* _Task objective_
Set the listing down again exactly, please, apart from its pictures.

>> START

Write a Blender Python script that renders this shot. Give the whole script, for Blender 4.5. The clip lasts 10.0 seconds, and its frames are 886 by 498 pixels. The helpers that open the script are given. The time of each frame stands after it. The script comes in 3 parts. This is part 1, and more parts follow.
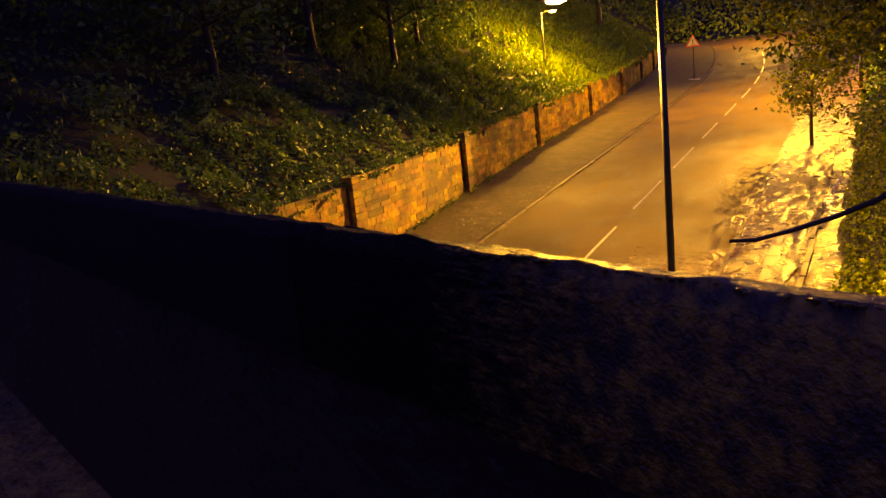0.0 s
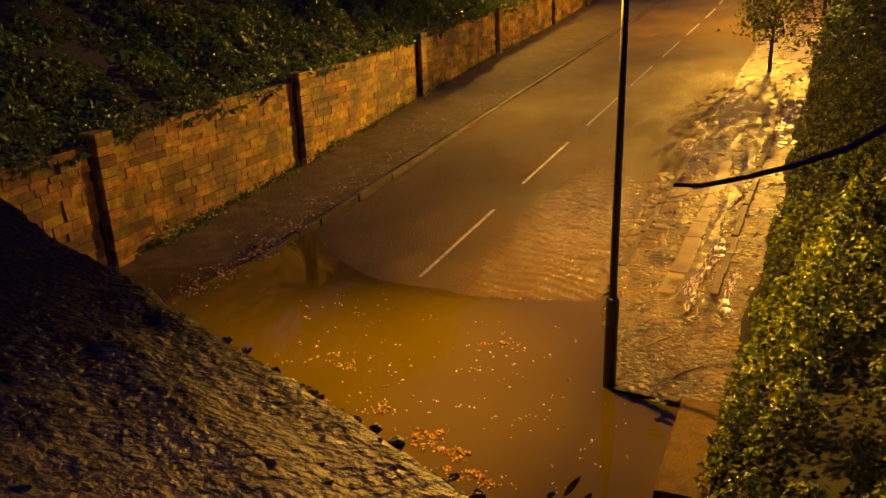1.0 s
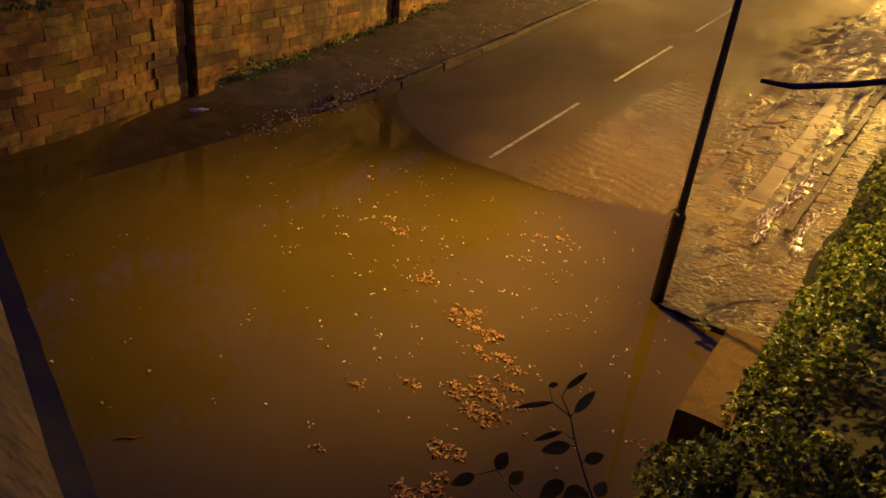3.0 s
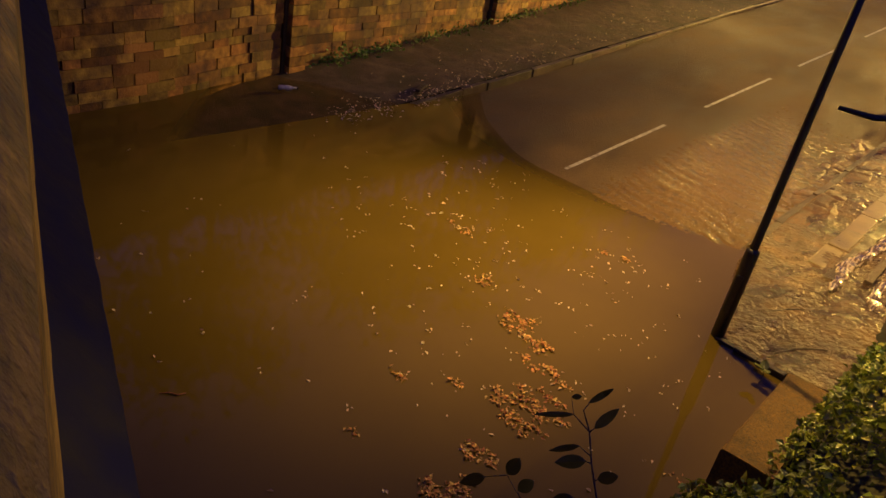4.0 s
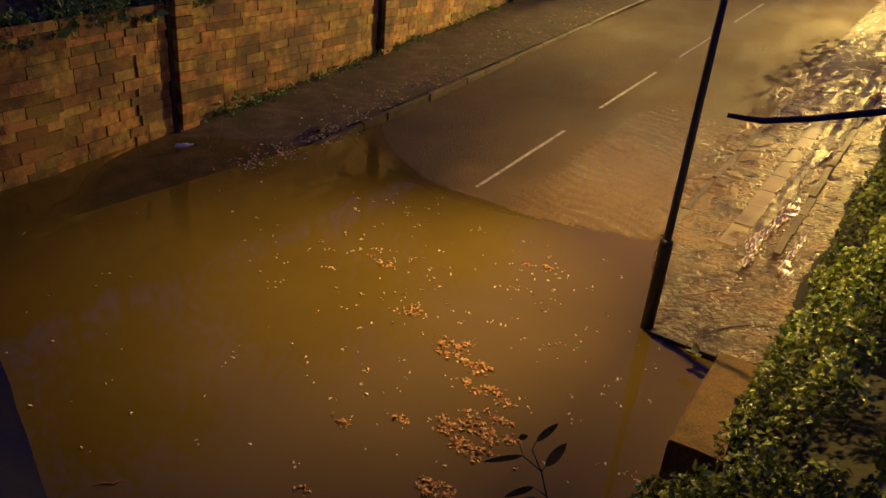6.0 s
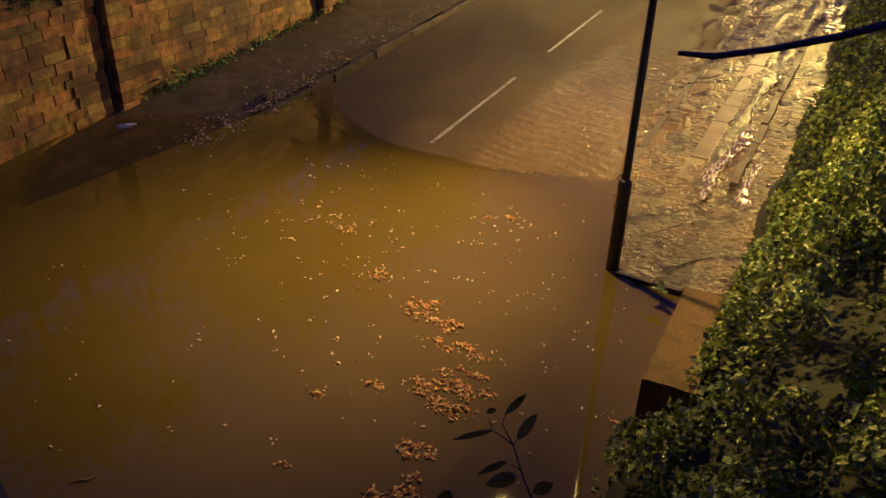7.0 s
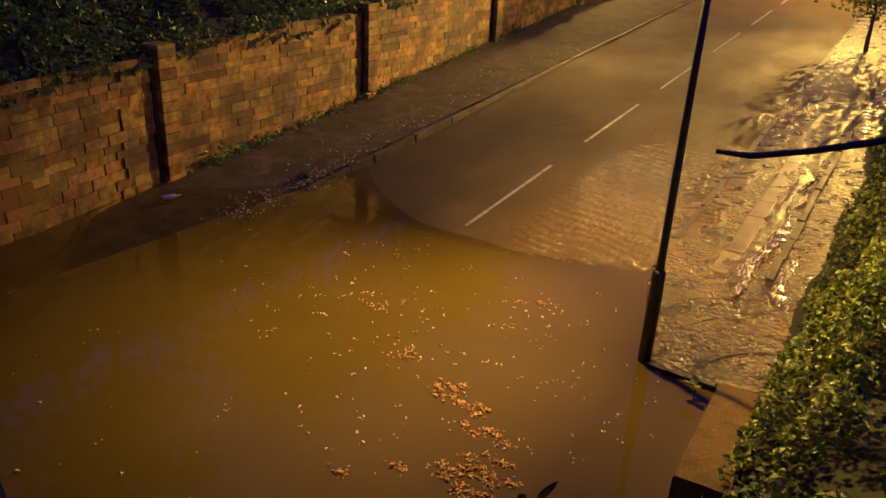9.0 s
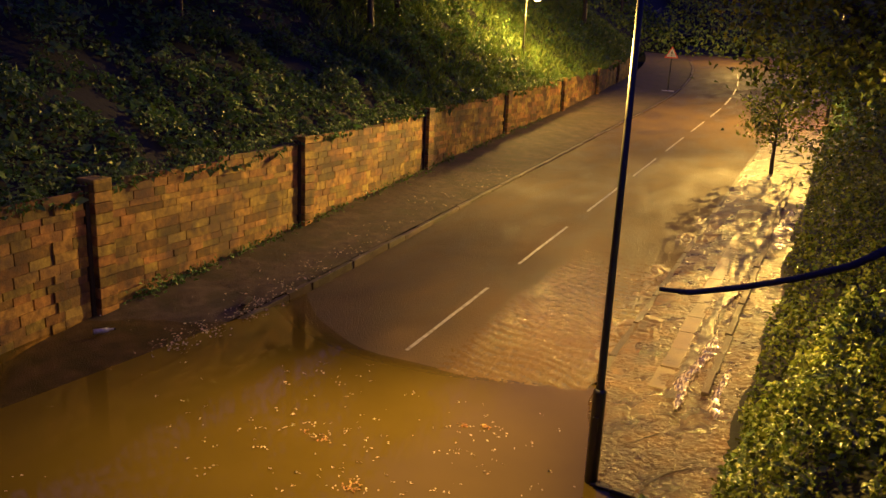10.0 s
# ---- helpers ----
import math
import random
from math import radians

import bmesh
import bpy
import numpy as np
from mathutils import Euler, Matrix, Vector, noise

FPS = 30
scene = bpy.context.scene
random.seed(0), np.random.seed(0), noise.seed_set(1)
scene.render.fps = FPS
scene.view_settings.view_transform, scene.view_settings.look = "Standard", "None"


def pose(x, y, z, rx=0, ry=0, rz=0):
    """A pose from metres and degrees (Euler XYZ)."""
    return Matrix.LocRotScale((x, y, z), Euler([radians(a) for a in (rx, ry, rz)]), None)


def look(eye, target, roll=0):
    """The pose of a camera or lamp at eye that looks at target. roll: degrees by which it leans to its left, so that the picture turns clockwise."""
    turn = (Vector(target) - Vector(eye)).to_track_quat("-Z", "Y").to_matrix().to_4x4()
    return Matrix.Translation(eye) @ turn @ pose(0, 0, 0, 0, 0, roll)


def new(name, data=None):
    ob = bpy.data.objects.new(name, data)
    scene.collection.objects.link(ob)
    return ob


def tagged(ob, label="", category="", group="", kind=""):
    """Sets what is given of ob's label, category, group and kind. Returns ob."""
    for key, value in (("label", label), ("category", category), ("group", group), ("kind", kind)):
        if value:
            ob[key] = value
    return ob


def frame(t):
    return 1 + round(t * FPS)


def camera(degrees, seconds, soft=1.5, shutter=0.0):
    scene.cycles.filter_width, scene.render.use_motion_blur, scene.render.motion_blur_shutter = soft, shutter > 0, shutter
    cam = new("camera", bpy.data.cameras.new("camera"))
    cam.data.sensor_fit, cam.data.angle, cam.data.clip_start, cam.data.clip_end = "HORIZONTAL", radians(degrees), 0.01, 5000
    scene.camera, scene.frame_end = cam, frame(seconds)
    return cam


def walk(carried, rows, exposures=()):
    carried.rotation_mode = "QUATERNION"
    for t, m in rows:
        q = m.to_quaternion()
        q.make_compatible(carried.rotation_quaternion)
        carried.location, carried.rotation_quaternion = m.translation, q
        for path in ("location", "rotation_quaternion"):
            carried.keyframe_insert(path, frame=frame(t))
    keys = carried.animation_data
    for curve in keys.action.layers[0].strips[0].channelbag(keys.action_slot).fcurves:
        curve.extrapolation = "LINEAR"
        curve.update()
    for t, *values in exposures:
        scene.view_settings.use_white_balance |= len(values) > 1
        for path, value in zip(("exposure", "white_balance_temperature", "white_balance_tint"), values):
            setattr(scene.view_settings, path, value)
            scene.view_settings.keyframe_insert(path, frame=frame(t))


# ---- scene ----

>> END

* _Task solution_
Write a Blender Python script that renders this shot. Give the whole script, for Blender 4.5. The clip lasts 10.0 seconds, and its frames are 886 by 498 pixels. The helpers that open the script are given. The time of each frame stands after it. The script comes in 3 parts. This is part 1, and more parts follow.
0.0 s
1.0 s
3.0 s
4.0 s
6.0 s
7.0 s
9.0 s
10.0 s
# ---- helpers ----
import math
import random
from math import radians

import bmesh
import bpy
import numpy as np
from mathutils import Euler, Matrix, Vector, noise

FPS = 30
scene = bpy.context.scene
random.seed(0), np.random.seed(0), noise.seed_set(1)
scene.render.fps = FPS
scene.view_settings.view_transform, scene.view_settings.look = "Standard", "None"


def pose(x, y, z, rx=0, ry=0, rz=0):
    """A pose from metres and degrees (Euler XYZ)."""
    return Matrix.LocRotScale((x, y, z), Euler([radians(a) for a in (rx, ry, rz)]), None)


def look(eye, target, roll=0):
    """The pose of a camera or lamp at eye that looks at target. roll: degrees by which it leans to its left, so that the picture turns clockwise."""
    turn = (Vector(target) - Vector(eye)).to_track_quat("-Z", "Y").to_matrix().to_4x4()
    return Matrix.Translation(eye) @ turn @ pose(0, 0, 0, 0, 0, roll)


def new(name, data=None):
    ob = bpy.data.objects.new(name, data)
    scene.collection.objects.link(ob)
    return ob


def tagged(ob, label="", category="", group="", kind=""):
    """Sets what is given of ob's label, category, group and kind. Returns ob."""
    for key, value in (("label", label), ("category", category), ("group", group), ("kind", kind)):
        if value:
            ob[key] = value
    return ob


def frame(t):
    return 1 + round(t * FPS)


def camera(degrees, seconds, soft=1.5, shutter=0.0):
    scene.cycles.filter_width, scene.render.use_motion_blur, scene.render.motion_blur_shutter = soft, shutter > 0, shutter
    cam = new("camera", bpy.data.cameras.new("camera"))
    cam.data.sensor_fit, cam.data.angle, cam.data.clip_start, cam.data.clip_end = "HORIZONTAL", radians(degrees), 0.01, 5000
    scene.camera, scene.frame_end = cam, frame(seconds)
    return cam


def walk(carried, rows, exposures=()):
    carried.rotation_mode = "QUATERNION"
    for t, m in rows:
        q = m.to_quaternion()
        q.make_compatible(carried.rotation_quaternion)
        carried.location, carried.rotation_quaternion = m.translation, q
        for path in ("location", "rotation_quaternion"):
            carried.keyframe_insert(path, frame=frame(t))
    keys = carried.animation_data
    for curve in keys.action.layers[0].strips[0].channelbag(keys.action_slot).fcurves:
        curve.extrapolation = "LINEAR"
        curve.update()
    for t, *values in exposures:
        scene.view_settings.use_white_balance |= len(values) > 1
        for path, value in zip(("exposure", "white_balance_temperature", "white_balance_tint"), values):
            setattr(scene.view_settings, path, value)
            scene.view_settings.keyframe_insert(path, frame=frame(t))


# ---- scene ----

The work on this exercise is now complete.